Bill Cunningham New York (2010)
The recently departed New York icon Bill Cunningham could always be found riding his bike through the city, armed with a 35mm camera. The photographer’s candid street photos became a mainstay of the New York Times’ Style section for nearly 40 years. Director Richard Press’ documentary takes audiences inside Cunningham’s humble apartment and reveals why Cunningham was worthy of the “living landmark” designation.
The Beaches of Agnès (2008)
Agnès Varda, “grandmother of the French new wave,” is featured in Fandor’s Spotlight on Women Filmmakers series. The Beaches of Agnès is a playful, but poignant examination of the director’s life on her 80th birthday. From Roger Ebert’s heartfelt essay on Varda:
In The Beaches of Agnes, there is a sequence in which all of her children and grandchildren, dressed in white, perform a slow ballet on the beach, and Varda dances behind them, dressed all in black. And that’s all I need to say about that. Many times when we see her in the film, she is walking backwards, as the film itself walks backwards through her life, and as she perhaps sees herself receding from our view. But her films will not recede, and neither will Varda.
Timecrimes (2007)
The Shallows director Jaume Collet-Serra is a guest curator this week on Shudder, an all-horror streaming service. His recommendations include Nacho Vigalondo’s Timecrimes, about a man who becomes trapped in a nightmarish time loop. “Timecrimes isn’t just fun to puzzle through, it also asks the audience to consider whether we really want to look closely at the person we used to be, even just earlier in the day,” writes critic Noel Murray.
Mister F
Exploitation.TV is a unique streaming service from the folks behind Vinegar Syndrome, the distribution company and film archive working to preserve classic sex films and more. The curators recommend watching Mister F this week, which sounds like a sleazier version of Tinder (if you can believe that): “Mister F’s Dating service can find you just the right love partner, if you have the cash to afford it. In this sexploitation film we see the ins and outs of his dating service, which match’s the sexiest woman looking to fulfill your every need.”
Spotlight on Ken Burns
Watch a must-see collection of work by filmmaker Ken Burns, including his Peabody winner The Central Park Five, about the harrowing effects of systemic racism, and the PBS documentary Empire of the Air: The Men Who Made Radio, about three radio pioneers in America.
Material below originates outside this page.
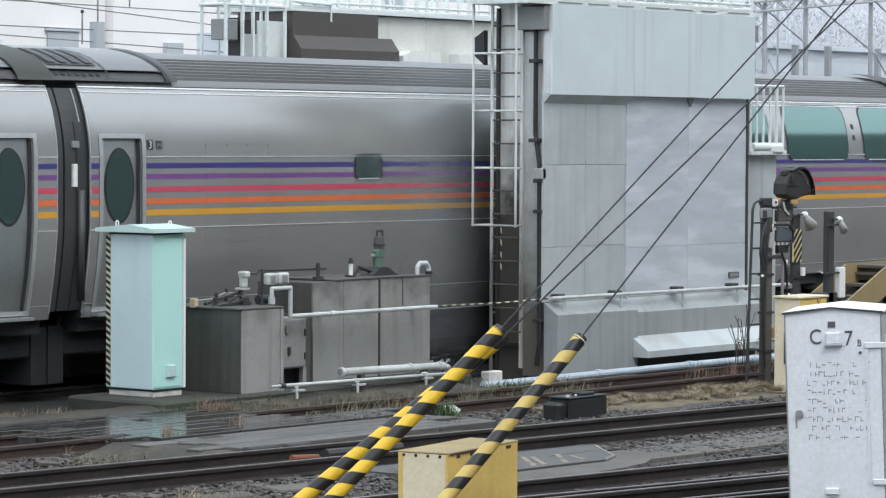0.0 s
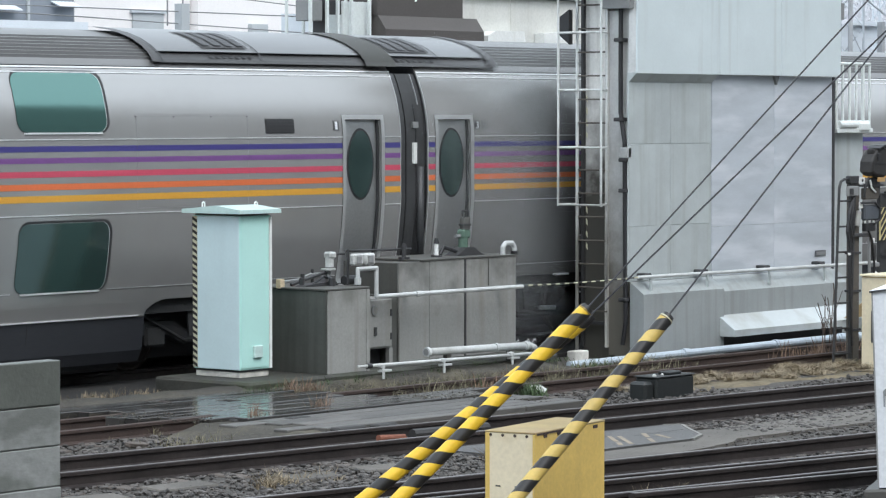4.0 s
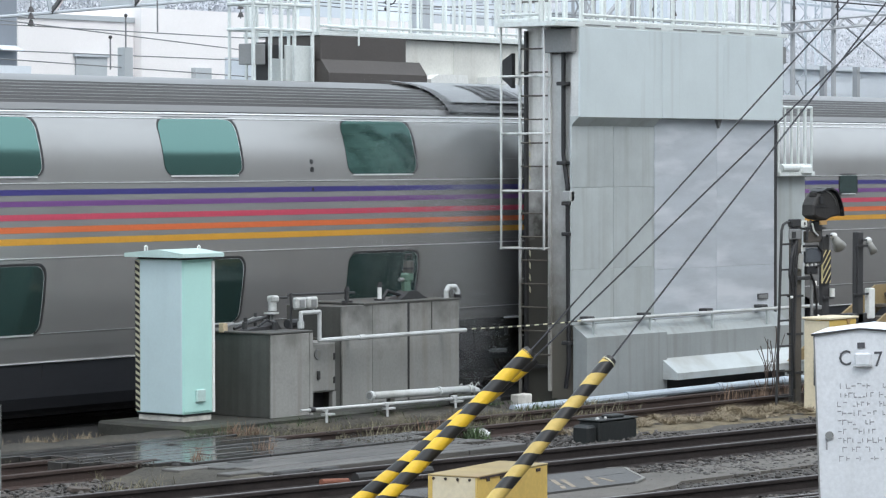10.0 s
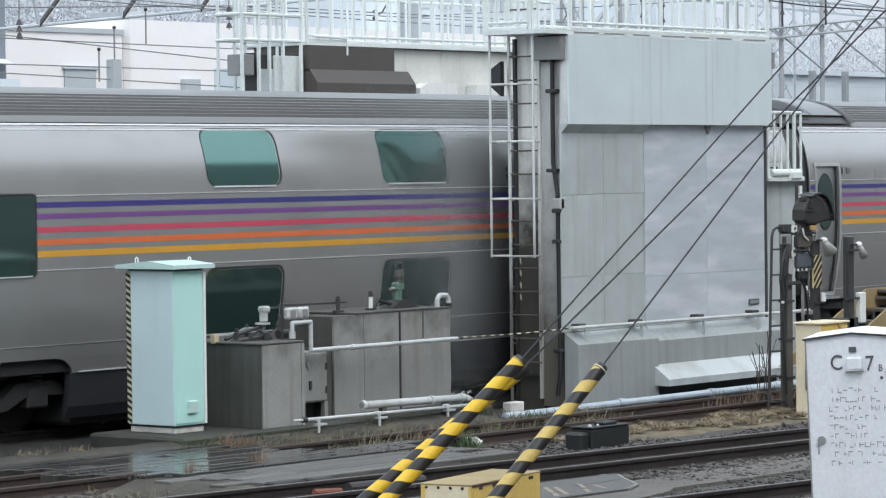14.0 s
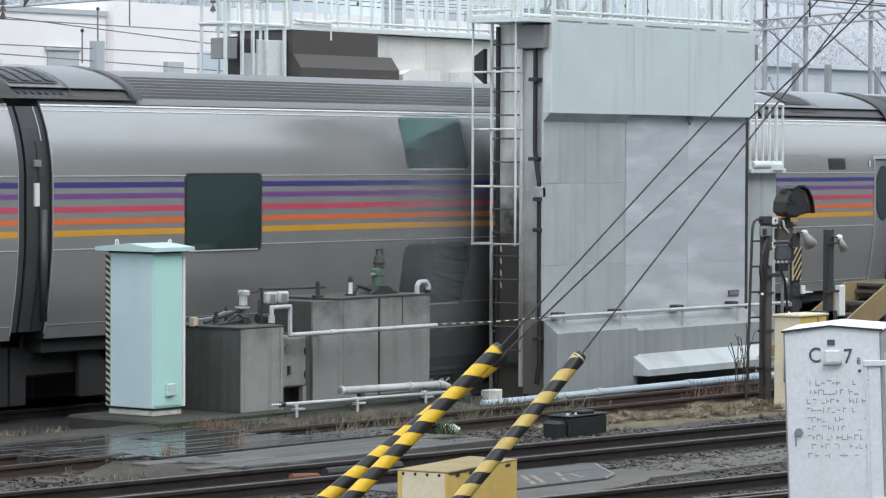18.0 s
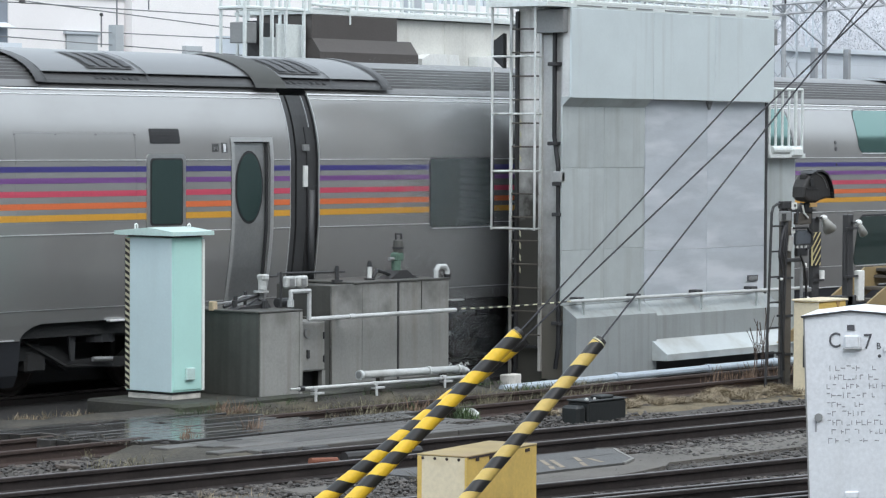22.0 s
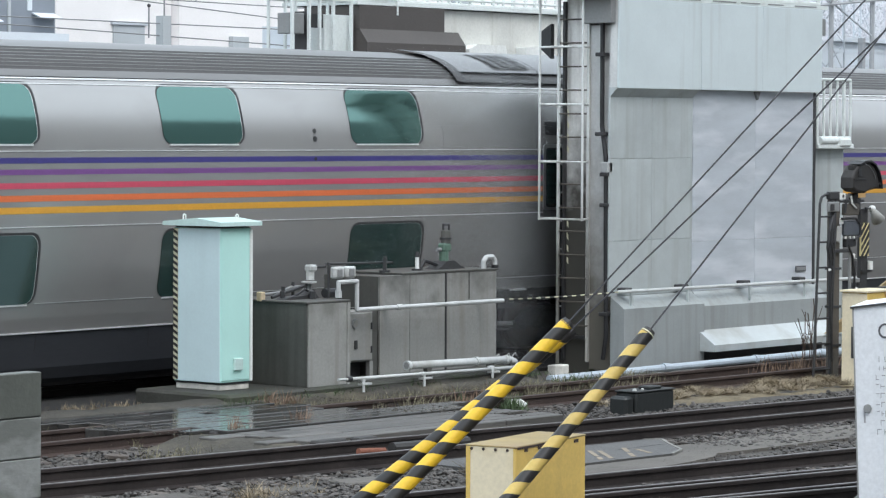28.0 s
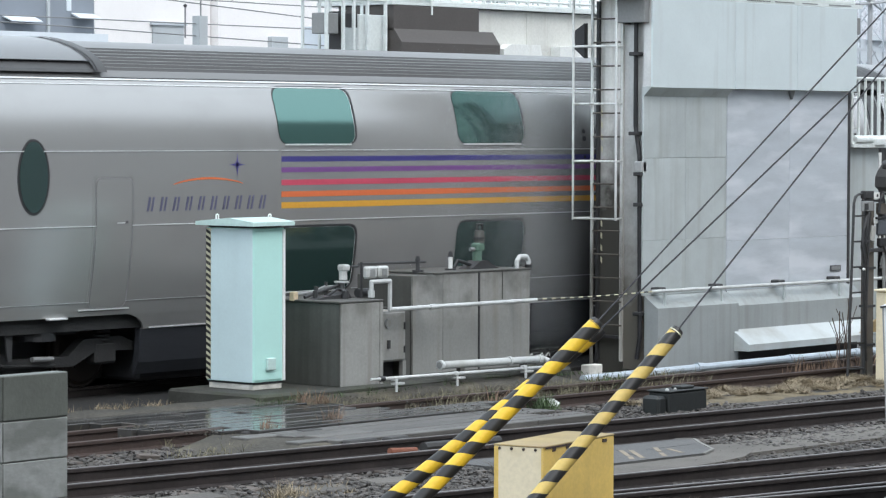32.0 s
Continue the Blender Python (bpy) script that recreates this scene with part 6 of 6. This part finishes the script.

The Decline of Western Civilization
Penelope Spheeris’ vivid portrait of the punk rock scene in Los Angeles during the late 1970s and early 1980s alternates between concert footage and interviews with notable bands (Black Flag, Circle Jerks, Germs, and more). Spheeris also shines a spotlight on the oft ignored women of punk. From our interview with the filmmaker:
I remember [punk] being the time when, all of a sudden, it’s OK that a girl wears combat boots and shaves her head. It doesn’t have to be Playboy beautiful in order to be cool. That’s what I remember most. Yes, there were moments, as there are in all slices of society where women are treated badly.
Humanoids from the Deep (1980)
Roger Corman, affectionately known as King of the Bs, is the legendary producer and director who gave cinema’s biggest icons their start — including Martin Scorsese and Francis Ford Coppola. He launched his own YouTube subscription channel where you can watch the Corman-produced B-version of Jaws, called Humanoids from the Deep. It’s part nasty exploitation film, part ’50s/’60s monster movie throwback, part social commentary — if you don’t mind wading through the slimy creatures who attack nubile bodies on the beach, and we don’t.
Maytime (1937)
From TCM on the 1937 musical romantic drama Maytime, about an opera star’s manager, who tries to stop her romance with a penniless singer:
Singer-actress Jeanette MacDonald gave much of the credit for the success of MGM’s Maytime (1937), one of her biggest hits with frequent co-star Nelson Eddy and her personal favorite among her movies, to director Robert Z. Leonard. ‘He was not only one of the ablest directors but one who, being a singer himself, was deft and sympathetic in his handling of the musical phases of the story,’ MacDonald once said. ‘He didn’t believe in the iron-handed technique. Mr. Leonard always kept us pliable and spontaneous.’ Leonard, who had sung with the California Light Opera Company before entering films as an actor in 1907, directed two other films starring MacDonald and Eddy, The Girl of the Golden West (1938) and New Moon (1940); and two other MacDonald vehicles, The Firefly (1937) and Broadway Serenade (1939).